▸ **Request**: Begin at the top of the records below and return each line exactly through the line with "random.seed(0), np.random.seed(0), noise.seed_set(1)". Skip pictures.

▸ **Data lines**:

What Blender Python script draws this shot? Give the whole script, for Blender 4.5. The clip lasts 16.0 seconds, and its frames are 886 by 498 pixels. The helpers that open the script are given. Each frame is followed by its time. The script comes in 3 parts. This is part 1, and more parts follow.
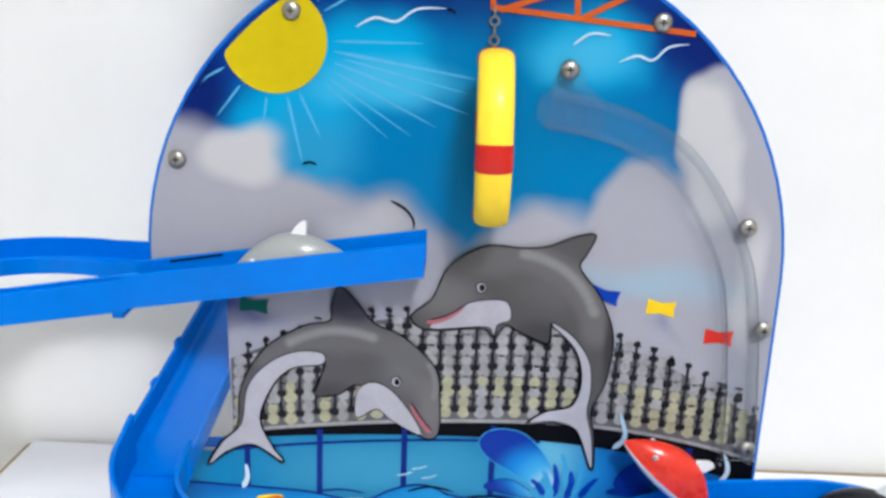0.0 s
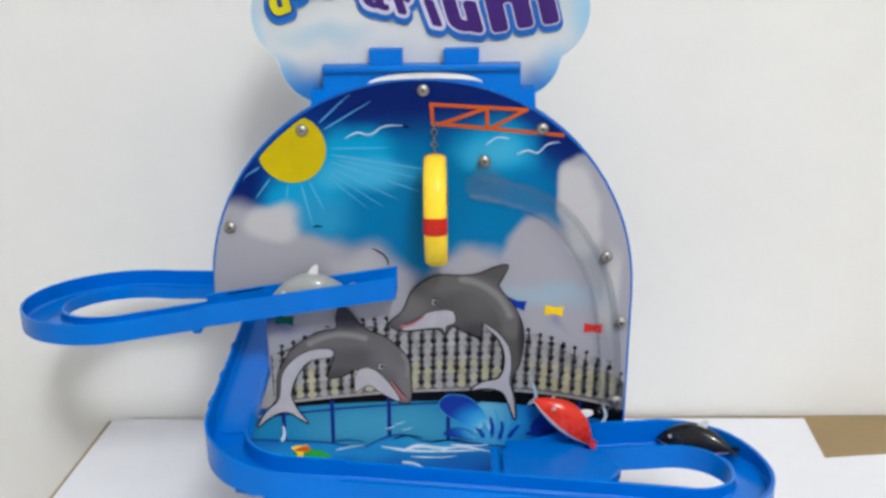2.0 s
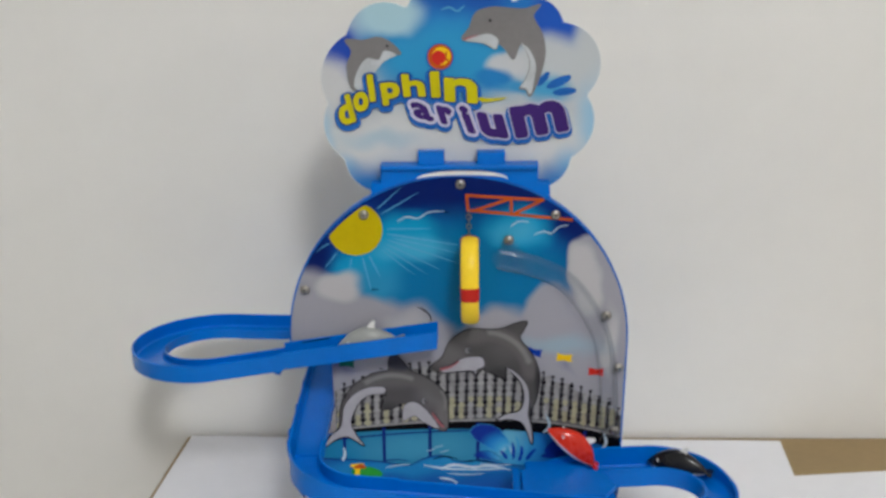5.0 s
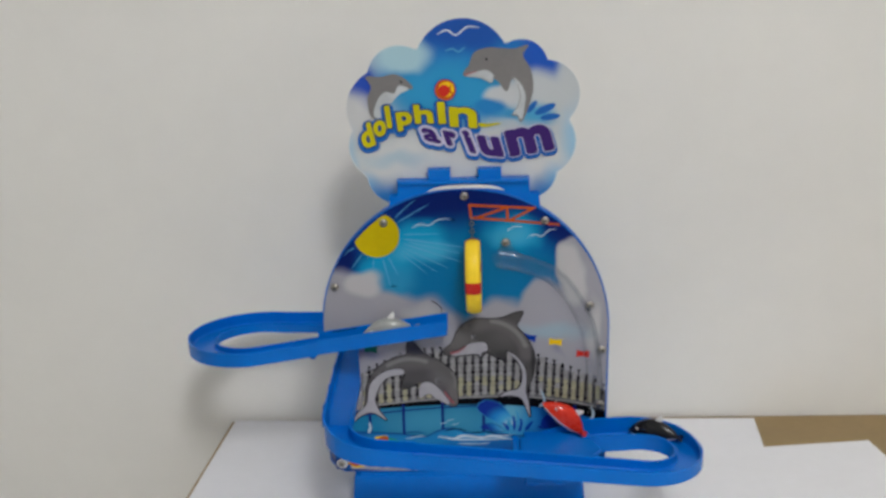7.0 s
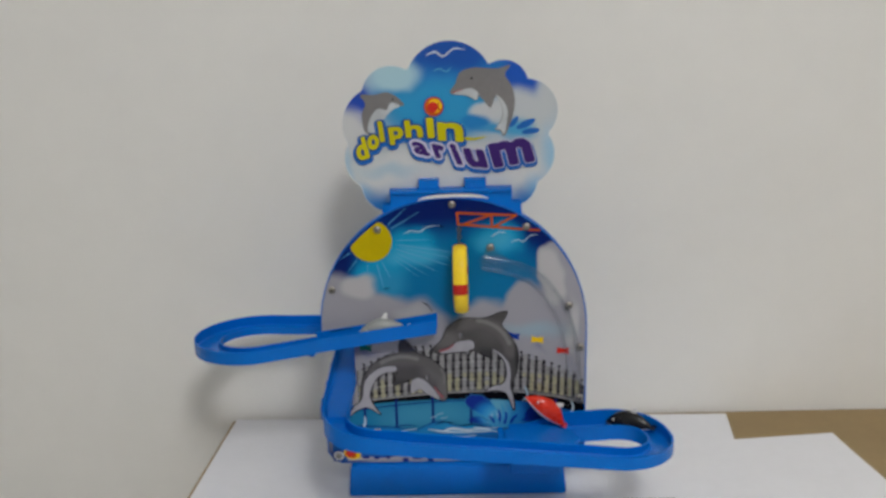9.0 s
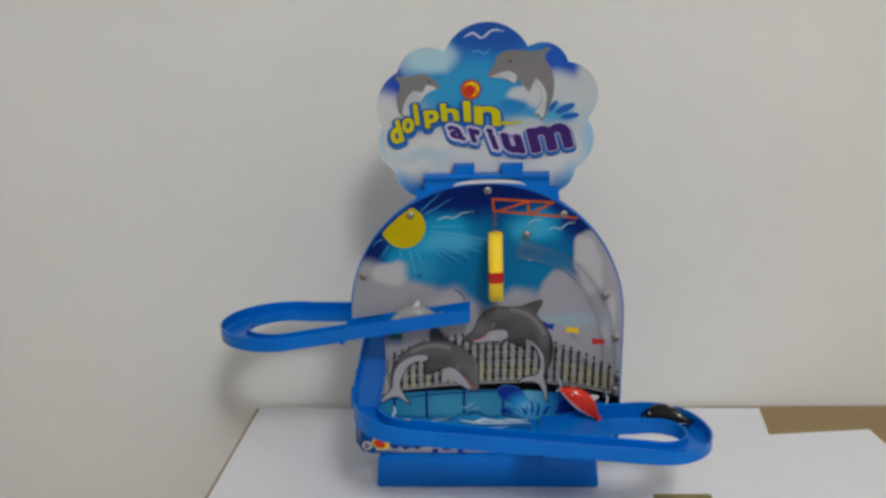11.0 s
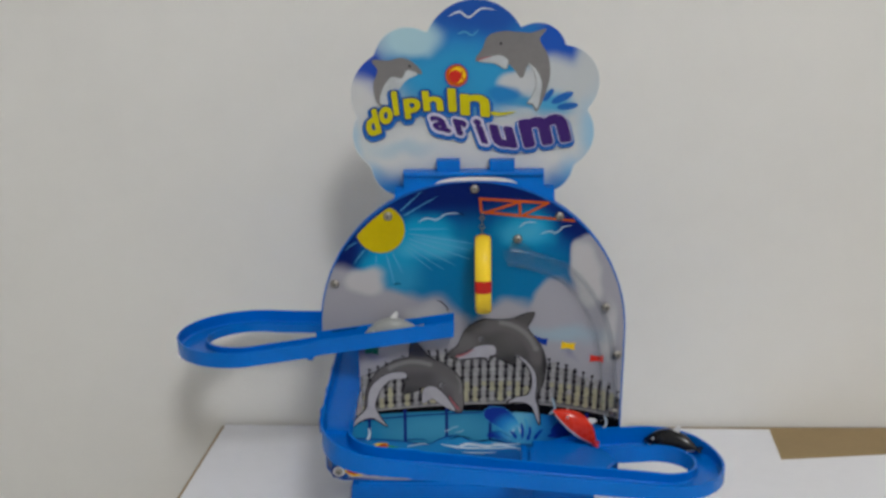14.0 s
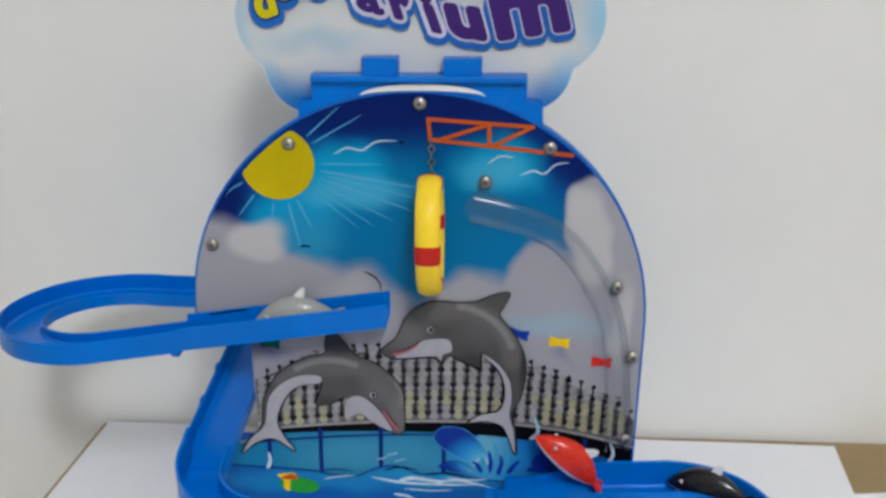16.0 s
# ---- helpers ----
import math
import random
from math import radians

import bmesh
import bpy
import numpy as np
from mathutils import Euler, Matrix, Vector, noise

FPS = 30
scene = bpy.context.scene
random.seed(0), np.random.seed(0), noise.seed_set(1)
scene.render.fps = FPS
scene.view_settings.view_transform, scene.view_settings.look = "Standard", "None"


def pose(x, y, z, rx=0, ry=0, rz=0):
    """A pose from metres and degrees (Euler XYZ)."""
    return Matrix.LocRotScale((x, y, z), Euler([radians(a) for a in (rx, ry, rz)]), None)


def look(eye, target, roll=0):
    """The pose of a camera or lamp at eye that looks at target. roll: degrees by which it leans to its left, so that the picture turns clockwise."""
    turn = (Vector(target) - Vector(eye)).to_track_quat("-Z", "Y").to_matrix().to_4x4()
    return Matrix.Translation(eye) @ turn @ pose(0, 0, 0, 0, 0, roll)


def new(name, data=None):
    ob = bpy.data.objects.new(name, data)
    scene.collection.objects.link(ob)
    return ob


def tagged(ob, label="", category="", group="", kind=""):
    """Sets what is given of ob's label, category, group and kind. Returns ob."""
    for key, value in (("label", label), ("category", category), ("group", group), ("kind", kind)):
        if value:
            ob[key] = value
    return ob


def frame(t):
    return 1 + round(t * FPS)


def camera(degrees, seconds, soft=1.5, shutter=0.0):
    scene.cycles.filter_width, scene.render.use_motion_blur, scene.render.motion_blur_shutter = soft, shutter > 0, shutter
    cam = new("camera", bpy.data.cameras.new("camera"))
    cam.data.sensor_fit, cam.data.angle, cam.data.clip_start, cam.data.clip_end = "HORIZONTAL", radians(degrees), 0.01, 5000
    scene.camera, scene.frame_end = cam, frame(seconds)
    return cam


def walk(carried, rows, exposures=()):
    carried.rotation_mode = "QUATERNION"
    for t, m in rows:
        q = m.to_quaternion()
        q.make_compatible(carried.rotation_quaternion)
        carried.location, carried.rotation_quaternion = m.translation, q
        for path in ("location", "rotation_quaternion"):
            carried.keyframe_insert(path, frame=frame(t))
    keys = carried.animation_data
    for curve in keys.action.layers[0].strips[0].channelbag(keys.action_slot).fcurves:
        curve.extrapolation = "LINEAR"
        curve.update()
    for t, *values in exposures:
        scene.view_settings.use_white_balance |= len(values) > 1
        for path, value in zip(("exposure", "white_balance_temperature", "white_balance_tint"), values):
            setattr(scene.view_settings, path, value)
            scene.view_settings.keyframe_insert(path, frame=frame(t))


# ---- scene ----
cam = camera(49.1, 16.0, soft=3.0)
PATH = [
    (0, (-0.002, -0.355, 0.278), (-0.05, 1.568, -0.269), 1.4),
    (0.5, (0.012, -0.401, 0.291), (-0.061, 1.503, -0.318), 0.7),
    (1, (0.017, -0.444, 0.316), (-0.071, 1.458, -0.296), 0.5),
    (1.5, (0.02, -0.486, 0.338), (-0.092, 1.409, -0.293), -0.6),
    (2, (0.018, -0.527, 0.362), (-0.013, 1.379, -0.244), -0.9),
    (2.5, (-0.005, -0.582, 0.375), (-0.09, 1.329, -0.206), -1.6),
    (3, (0.006, -0.615, 0.391), (-0.044, 1.293, -0.208), -2.0),
    (3.5, (0.011, -0.645, 0.404), (-0.034, 1.258, -0.211), -1.9),
    (4, (0.02, -0.645, 0.426), (-0.064, 1.26, -0.174), -1.4),
    (4.5, (0.01, -0.634, 0.436), (-0.057, 1.269, -0.175), -0.8),
    (7, (0.026, -0.765, 0.473), (-0.086, 1.145, -0.108), -2.2),
    (7.5, (0.019, -0.8, 0.474), (-0.071, 1.112, -0.106), -2.5),
    (8, (0.031, -0.845, 0.488), (-0.057, 1.077, -0.056), -2.5),
    (8.5, (0.031, -0.838, 0.487), (-0.083, 1.09, -0.031), -2.4),
    (9, (0.03, -0.828, 0.482), (-0.061, 1.092, -0.069), -2.3),
    (9.5, (0.022, -0.82, 0.477), (-0.087, 1.093, -0.096), -2.1),
    (12, (0.006, -0.809, 0.473), (-0.102, 1.107, -0.089), -1.6),
    (12.5, (0.008, -0.807, 0.471), (-0.104, 1.111, -0.085), -1.7),
    (13, (0.006, -0.797, 0.47), (-0.079, 1.117, -0.102), -1.4),
    (13.5, (0.001, -0.767, 0.46), (-0.095, 1.143, -0.125), -1.4),
    (14, (0.009, -0.723, 0.452), (-0.081, 1.192, -0.117), -1.1),
    (14.5, (0.02, -0.658, 0.436), (-0.099, 1.248, -0.159), -0.6),
    (15, (0.022, -0.611, 0.418), (-0.163, 1.278, -0.213), -0.6),
    (15.5, (0.032, -0.555, 0.408), (-0.163, 1.317, -0.268), -1.4),
    (16, (0.041, -0.475, 0.381), (-0.077, 1.401, -0.301), -0.3),
]
EXPOSURES = [(0.0, 0.95, 6090, 10), (0.5, 0.90, 6100, 10), (1.0, 0.83, 6130, 10), (2.0, 0.58, 6230, 10), (3.0, 0.38, 6370, 10), (4.5, 0.16, 6440, 10), (7.0, 0.00, 6480, 10), (9.0, -0.15, 6500, 10),
             (12.5, -0.18, 6460, 10), (14.0, -0.13, 6430, 10), (15.0, -0.02, 6380, 10), (16.0, 0.20, 6260, 10)]
walk(cam, [(t, look(eye, target, roll)) for t, eye, target, roll in PATH], EXPOSURES)

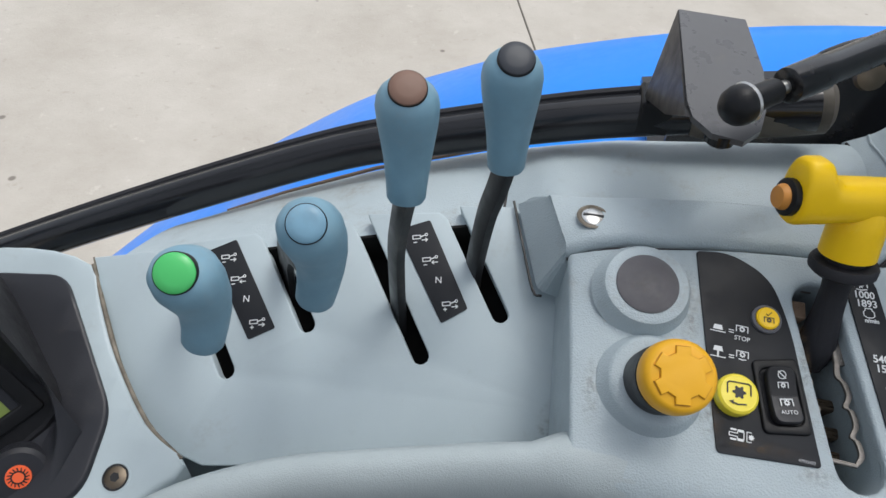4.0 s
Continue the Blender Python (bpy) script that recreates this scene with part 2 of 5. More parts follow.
KNOB = material("blue_grey_knob", (0.17, 0.31, 0.40), 0.5, grain=0.15, grain_size=1300, vary=0.08, vary_size=40, dirt=0.45, dirt_col=(0.22, 0.27, 0.29))
GREEN = material("green_button", (0.07, 0.47, 0.13), 0.4, vary=0.06, dirt=0.1)
BLUEB = material("blue_button", (0.17, 0.32, 0.43), 0.45, vary=0.12, vary_size=60, dirt=0.7, dirt_col=(0.2, 0.25, 0.27))
BROWN = material("brown_button", (0.19, 0.11, 0.08), 0.5, vary=0.1, dirt=0.2)
DARKB = material("dark_button", (0.04, 0.045, 0.055), 0.45, vary=0.1)
GRIPBLACK = material("polished_black_grip", (0.0065, 0.007, 0.0095), 0.27, spec=0.5, grain=0.05, grain_size=1300, vary=0.2, gloss_vary=0.07)
BLADE = material("black_steel_blade", (0.017, 0.017, 0.018), 0.38, spec=0.35, grain=0.12, grain_size=300, vary=0.3, dirt=0.6, dirt_col=(0.10, 0.075, 0.05))
YELLOW = material("yellow_plastic", (0.95, 0.60, 0.004), 0.36, spec=0.35, grain=0.06, grain_size=900, vary=0.05, dirt=0.2, dirt_col=(0.35, 0.17, 0.02))
AMBER = material("amber_knob", (0.78, 0.40, 0.006), 0.5, grain=0.1, grain_size=1500, vary=0.05, dirt=0.35, dirt_col=(0.4, 0.18, 0.02))
# darker amber for painted shade at the star's edges
AMBER_SHADE = material("amber_edge_shade", (0.50, 0.22, 0.008), 0.7, vary=0.2, vary_size=200)
LEMON = material("lemon_button", (0.88, 0.73, 0.05), 0.4, vary=0.04, dirt=0.2, dirt_col=(0.4, 0.3, 0.05))
ORANGE = material("orange_gloss_plastic", (0.52, 0.052, 0.003), 0.24, spec=0.3, grain=0.03, grain_size=500, vary=0.05, coat=0.05, gloss_vary=0.06)
ORANGE_MATT = material("orange_matt_plastic", (0.80, 0.085, 0.028), 0.45, vary=0.06, dirt=0.2)
REDB = material("red_button", (0.52, 0.05, 0.04), 0.4, grain=0.08, grain_size=1800, vary=0.08)
RED = material("red_plastic", (0.58, 0.045, 0.06), 0.45, vary=0.1, dirt=0.3)
STEEL = material("zinc_steel", (0.62, 0.62, 0.6), 0.3, 1.0, grain=0.1, grain_size=500, vary=0.1, dirt=0.2)
WORN = material("worn_gate_steel", (0.23, 0.215, 0.20), 0.5, 0.75, grain=0.6, grain_size=400, vary=0.35, vary_size=120, dirt=0.6, dirt_col=(0.2, 0.14, 0.09))
DARKZINC = material("dark_zinc_screw", (0.13, 0.13, 0.135), 0.38, 1.0, vary=0.2, vary_size=200)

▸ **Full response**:
What Blender Python script draws this shot? Give the whole script, for Blender 4.5. The clip lasts 16.0 seconds, and its frames are 886 by 498 pixels. The helpers that open the script are given. Each frame is followed by its time. The script comes in 3 parts. This is part 1, and more parts follow.
0.0 s
2.0 s
5.0 s
7.0 s
9.0 s
11.0 s
14.0 s
16.0 s
# ---- helpers ----
import math
import random
from math import radians

import bmesh
import bpy
import numpy as np
from mathutils import Euler, Matrix, Vector, noise

FPS = 30
scene = bpy.context.scene
random.seed(0), np.random.seed(0), noise.seed_set(1)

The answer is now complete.